Baudrillard’a göre yitirilmiş nesne (yani bizler) nasıl anlamını yitirmekte olan bir gönderen sistemi tarafından büyülenmişsek, sinema da yitirilmiş bir nesne olarak kendi kendisi tarafından büyülenmiştir (1998:65-66).

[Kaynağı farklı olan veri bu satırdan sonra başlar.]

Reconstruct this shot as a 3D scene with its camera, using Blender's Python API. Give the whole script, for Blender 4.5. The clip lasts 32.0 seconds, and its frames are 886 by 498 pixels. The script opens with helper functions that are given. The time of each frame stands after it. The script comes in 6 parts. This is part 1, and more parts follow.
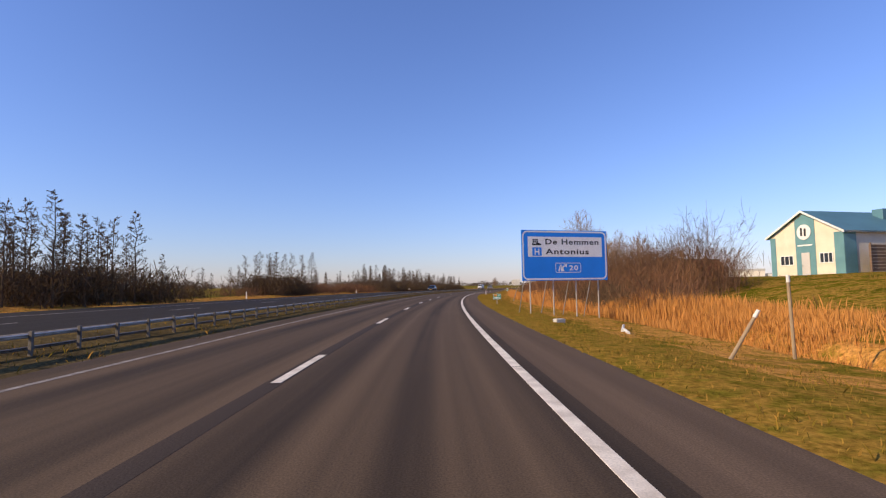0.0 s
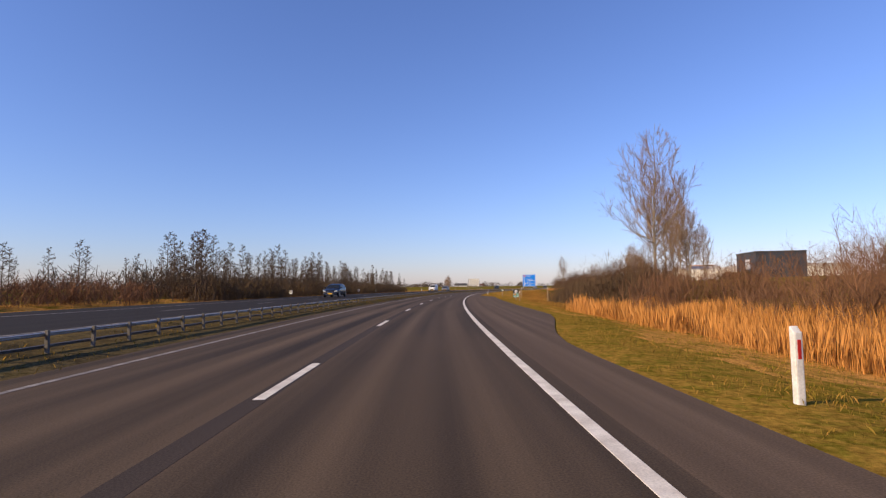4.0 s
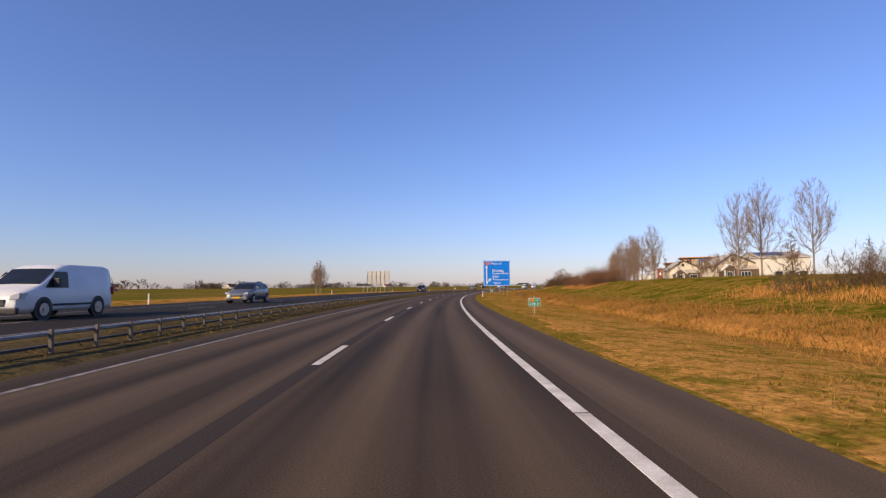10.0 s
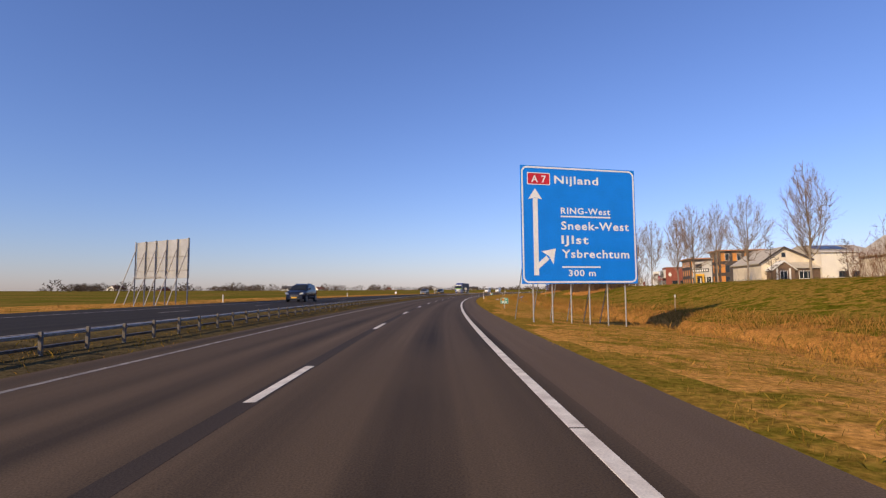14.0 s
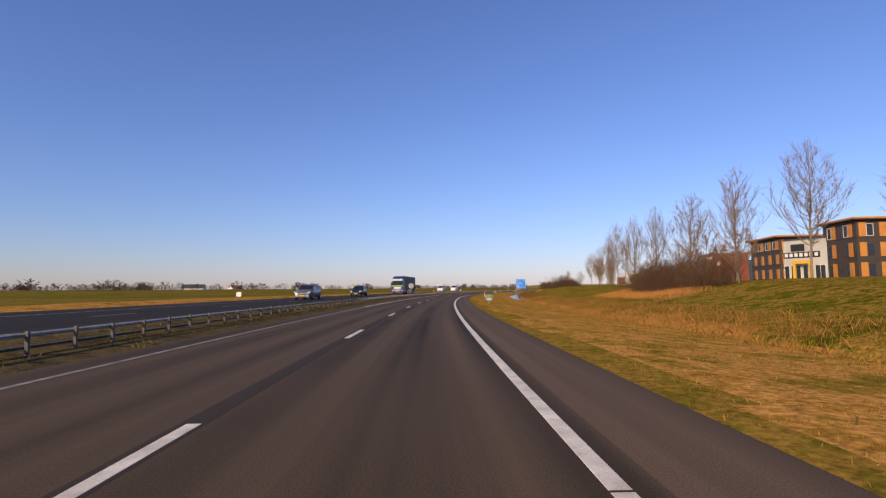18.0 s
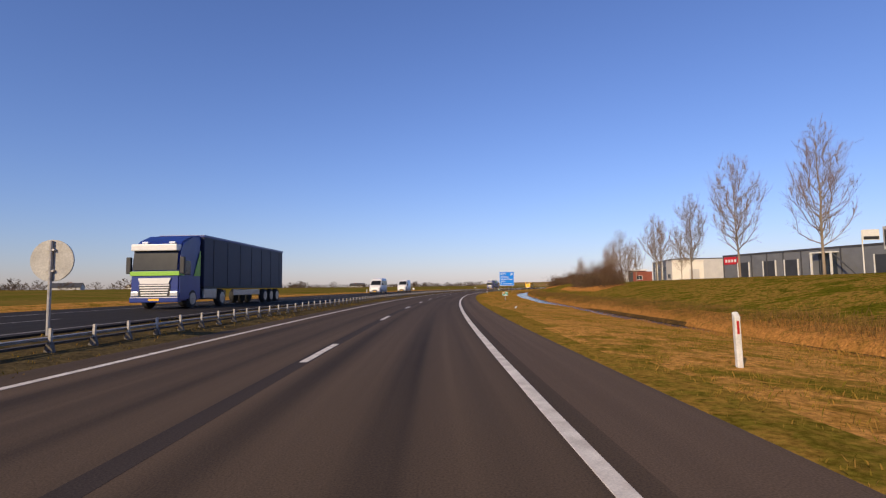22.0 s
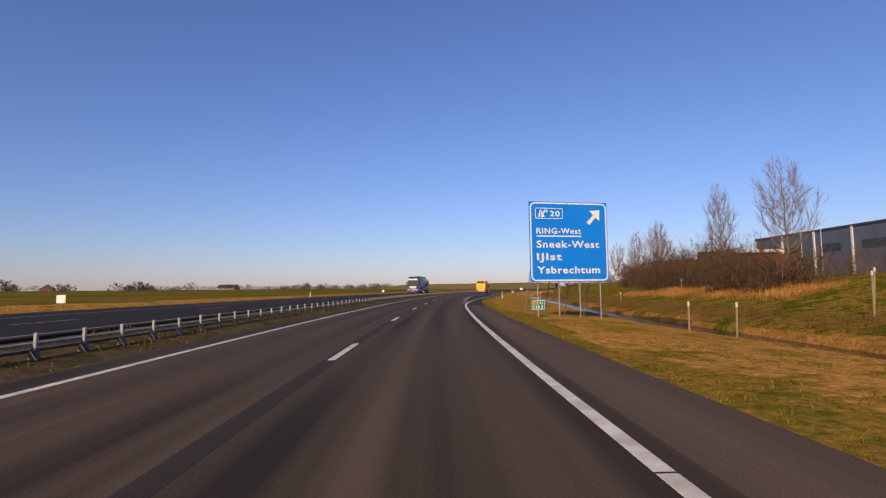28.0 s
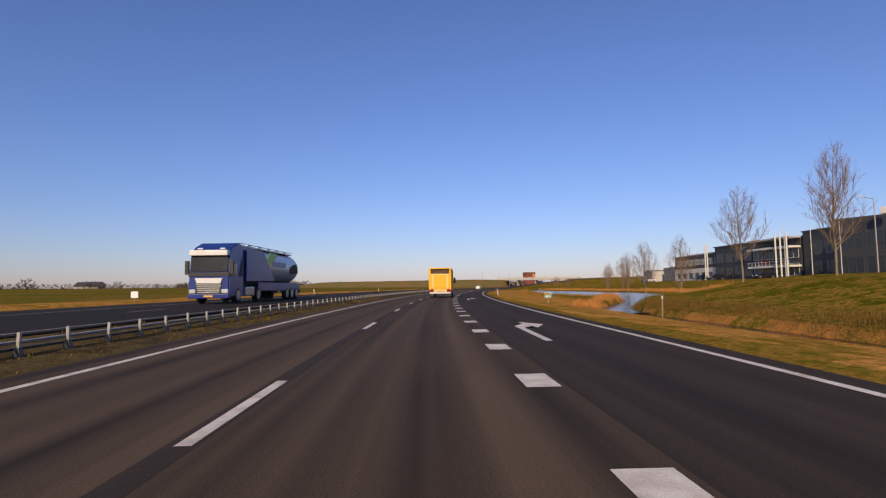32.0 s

Eskiden sinema ve düşsel arasında canlı, diyalektik, dolu dolu ve dramatik bir ilişki vardı. Bugün sinema ve gerçek arasındaki ilişki bunun tam tersi sayılabilecek bir ilişkidir çünkü hem gerçek hem de sinema özgünlüklerini yitirmiştir. Gerçek, uzun bir süreden bu yana sinemasal ya da televizüel hipergerçeklik tarafından emilmekte, sinema ise mutlak bir gerçek içinde yok olmaya çalışmaktadır. Birbirlerine doğru asla birbirlerine dokunmayacak bir şekilde ilerleyen iki soğuk ortamın; sinemayla gerçeğin, suç ortaklığı ve iletişimden yoksun birlikteliği söz konusudur (Baudrillard, 1998:66).